In Canada's Ontario province, 14 gurdwara management committees have banned the entry of Indian officials to gurdwaras controlled by the former. The ban was officially imposed using a local trespassing law on December 20. However, there will be no ban on a personal visit to any of these gurudwaras. The Indian officials can visit as devotees, reported The Indian Express.
The press note released by the gurdwara management committees read :“Pursuant to the Trespass to Property Act (1990), the management of these gurdwaras reserves the right to bar entry to officials of the Indian Government, including but not limited to Indian elected officials, Indian consular officials and members of organisations who seek to undermine the Sikh nation and Sikh institutions.”
This move is seen as a major setback to the attempts made by the Indian High Commission in Canada to improve relations with the Sikh community which was affected due to the Operation Bluestar 1984. During the operation in the first week of June 1984, then prime minister Indira Gandhi had directed the Indian military to storm into the premises of the Golden Temple in Amritsar to drive out the Sikh extremist religious leader, Jarnail Singh Bhindranwale and his armed followers.
Last year, a gurudwara committee had cancelled the booking by Indian Consulate in Canada of a Vancouver gurdwara for Akhand Path, and some pro-Khalistan groups claimed credit.
Attenuated over the years, Sikh separatism is given a fillip for cheap political gains even by the Canadian Prime Minister Justine Trudeau.
Further frustrating to India is that these occurrences evolved even after months of groundwork to pacify a section of Canada’s pro-Khalistani elements.
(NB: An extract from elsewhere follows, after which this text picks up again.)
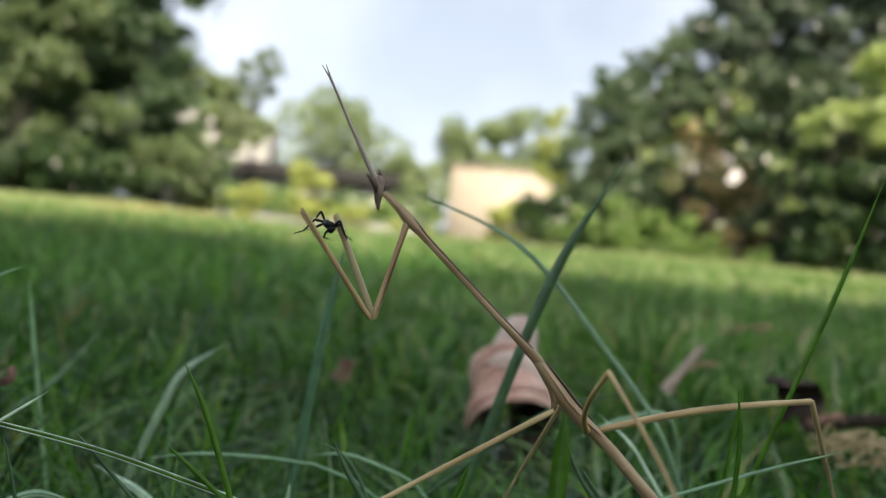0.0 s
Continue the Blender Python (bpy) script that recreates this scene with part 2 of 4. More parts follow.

India initiated a menu of measures: Pruning of a blacklist, giving visas to some who were earlier on a prohibited list or had arrived in Canada as refugees, back-channel talks with some Canadian Khalistanis, while diplomats made forays into gurdwaras once considered bastions of separatism.
Cultivating the vociferous brigade also comes at a time when the Khalistan movement in Canada appeared to be heading towards a natural demise. Support for separatists has dwindled. For instance, at the Toronto Khalsa Day, there were fewer than two dozen of that ilk, though they made their presence prominent.
The Canadian position on Khalistanis has been consistent. During a conference call with media in Canada during his India visit, Canadian Minister of National Defence Harjit Sajjan asserted that “if there was any evidence, any type of intelligence, our security forces would be looking at this immediately”, juxtaposing it with another oft-cited position--”Canadians have the right to express (viewpoints), it’s called freedom of speech.”
That position has eerie echoes of how Canadian officials dealt with Khalistanis in the mid-1980s. In his memoir Journey After Midnight: India, Canada and the Road Beyond, published last summer, Ujjal Dosanjh, former premier of British Columbia, writes: “The silence of Canadian politicians was pure platinum for the radical fanatics in securing the silence of those who disagreed.” That attitude led to the bombing of Air India Flight 182, the Kanishka, which claimed 329 lives. The 32nd anniversary of that terrorist incident is just over a month away. While the spectre of terrorist violence emanating from Canada has diminished, Khalistani sentiments are still fuelled by indulgent politics.
It was perhaps a portent of how the year would unfold when the only person jailed in Canada over the Kanishka bombing, Inderjit Singh Reyat, convicted on perjury charges, was released this February and returned to his family’s residence in British Columbia.